**PROVIDED DATA:**
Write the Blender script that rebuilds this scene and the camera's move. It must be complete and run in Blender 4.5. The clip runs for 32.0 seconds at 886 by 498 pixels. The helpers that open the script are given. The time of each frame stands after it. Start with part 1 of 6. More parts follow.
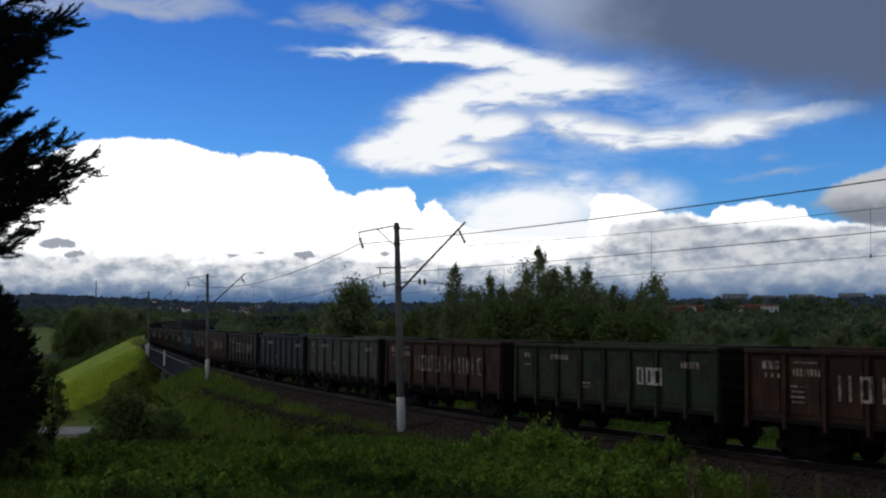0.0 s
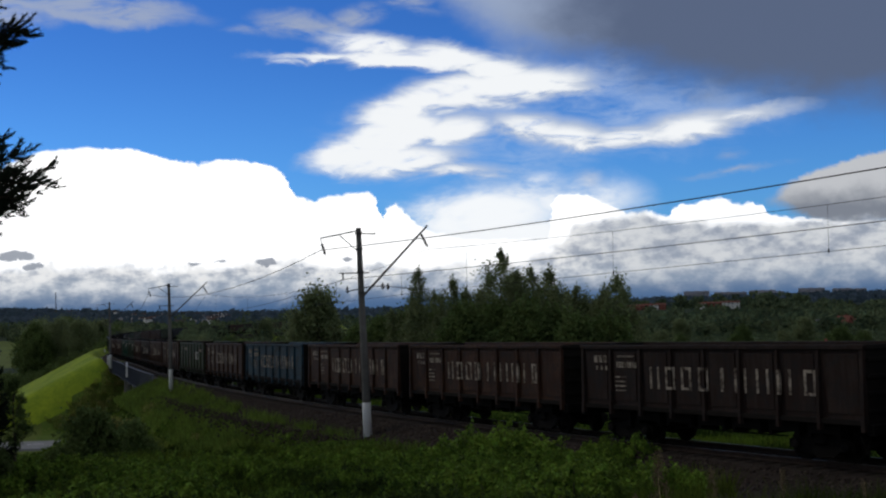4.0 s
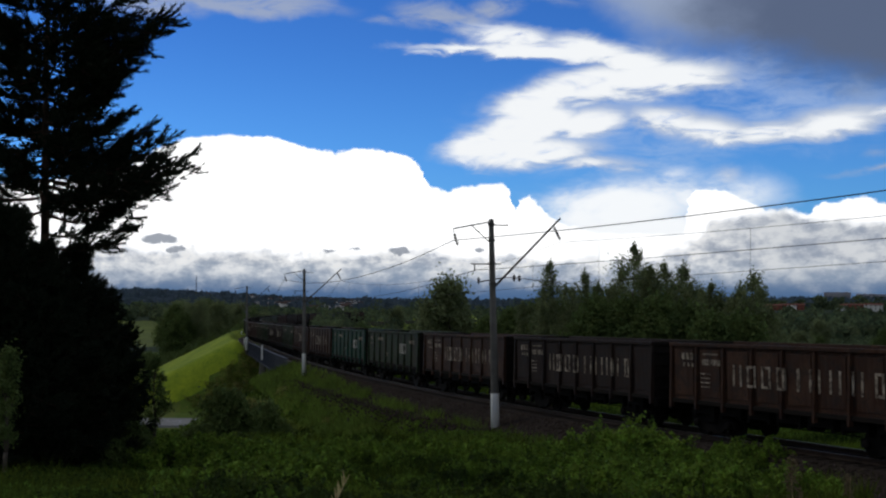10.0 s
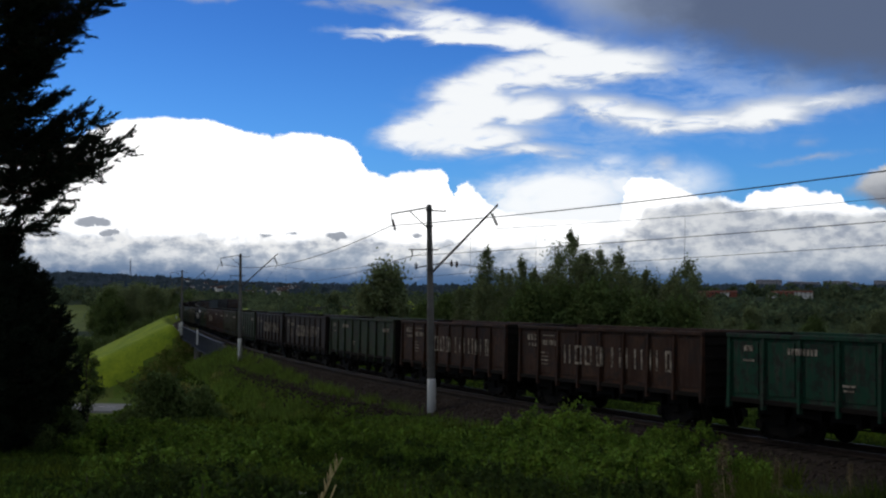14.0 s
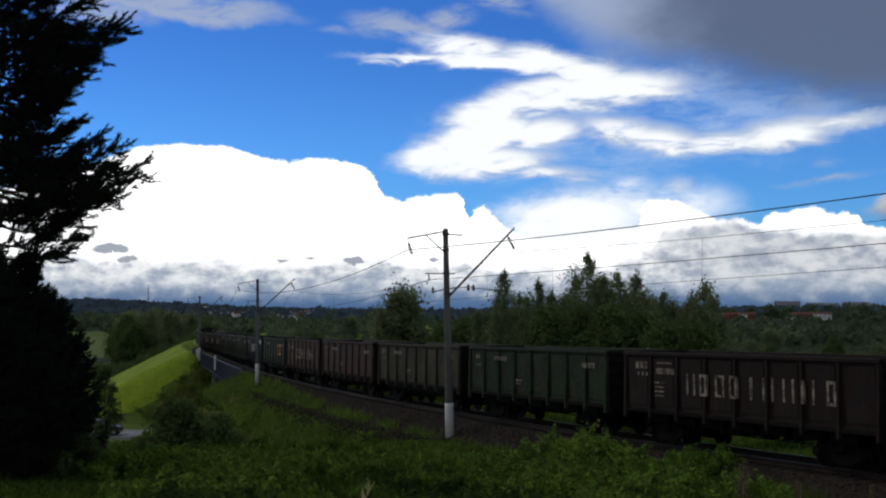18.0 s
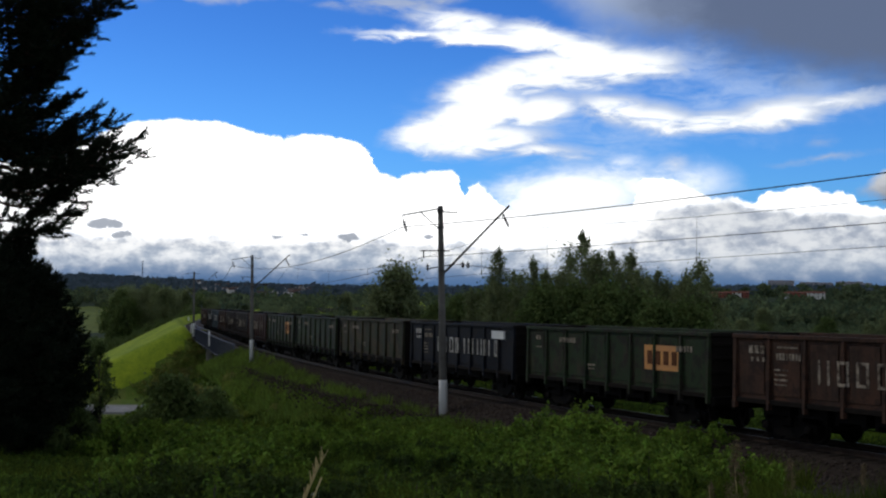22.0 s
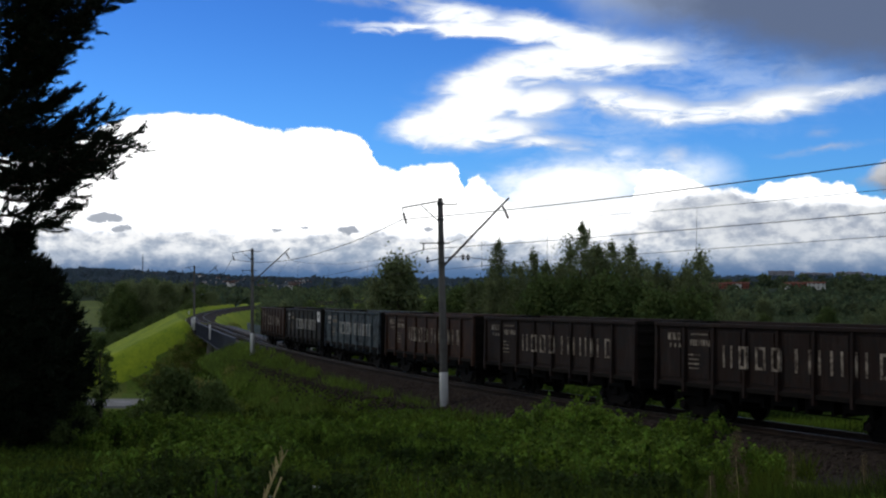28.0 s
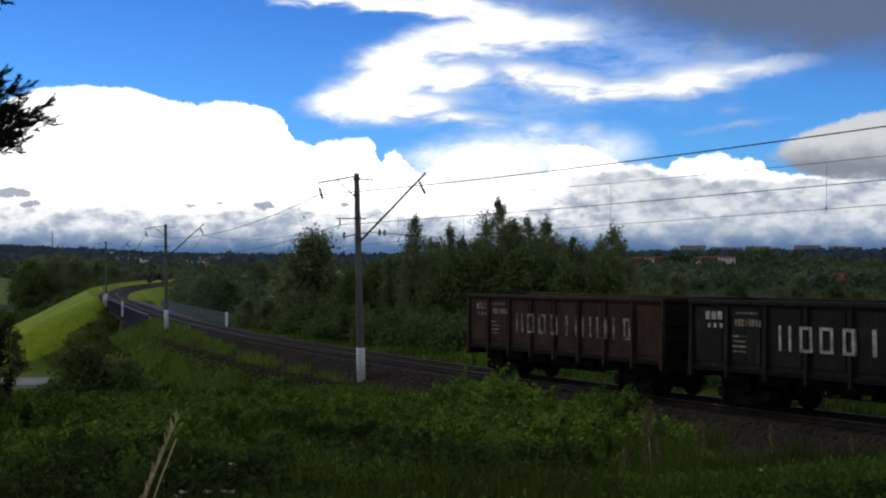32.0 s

**STATED PROBLEM:** Write the listing out a second time exactly, dropping all images.

**ANSWER TO THIS EXERCISE:**
Write the Blender script that rebuilds this scene and the camera's move. It must be complete and run in Blender 4.5. The clip runs for 32.0 seconds at 886 by 498 pixels. The helpers that open the script are given. The time of each frame stands after it. Start with part 1 of 6. More parts follow.
0.0 s
4.0 s
10.0 s
14.0 s
18.0 s
22.0 s
28.0 s
32.0 s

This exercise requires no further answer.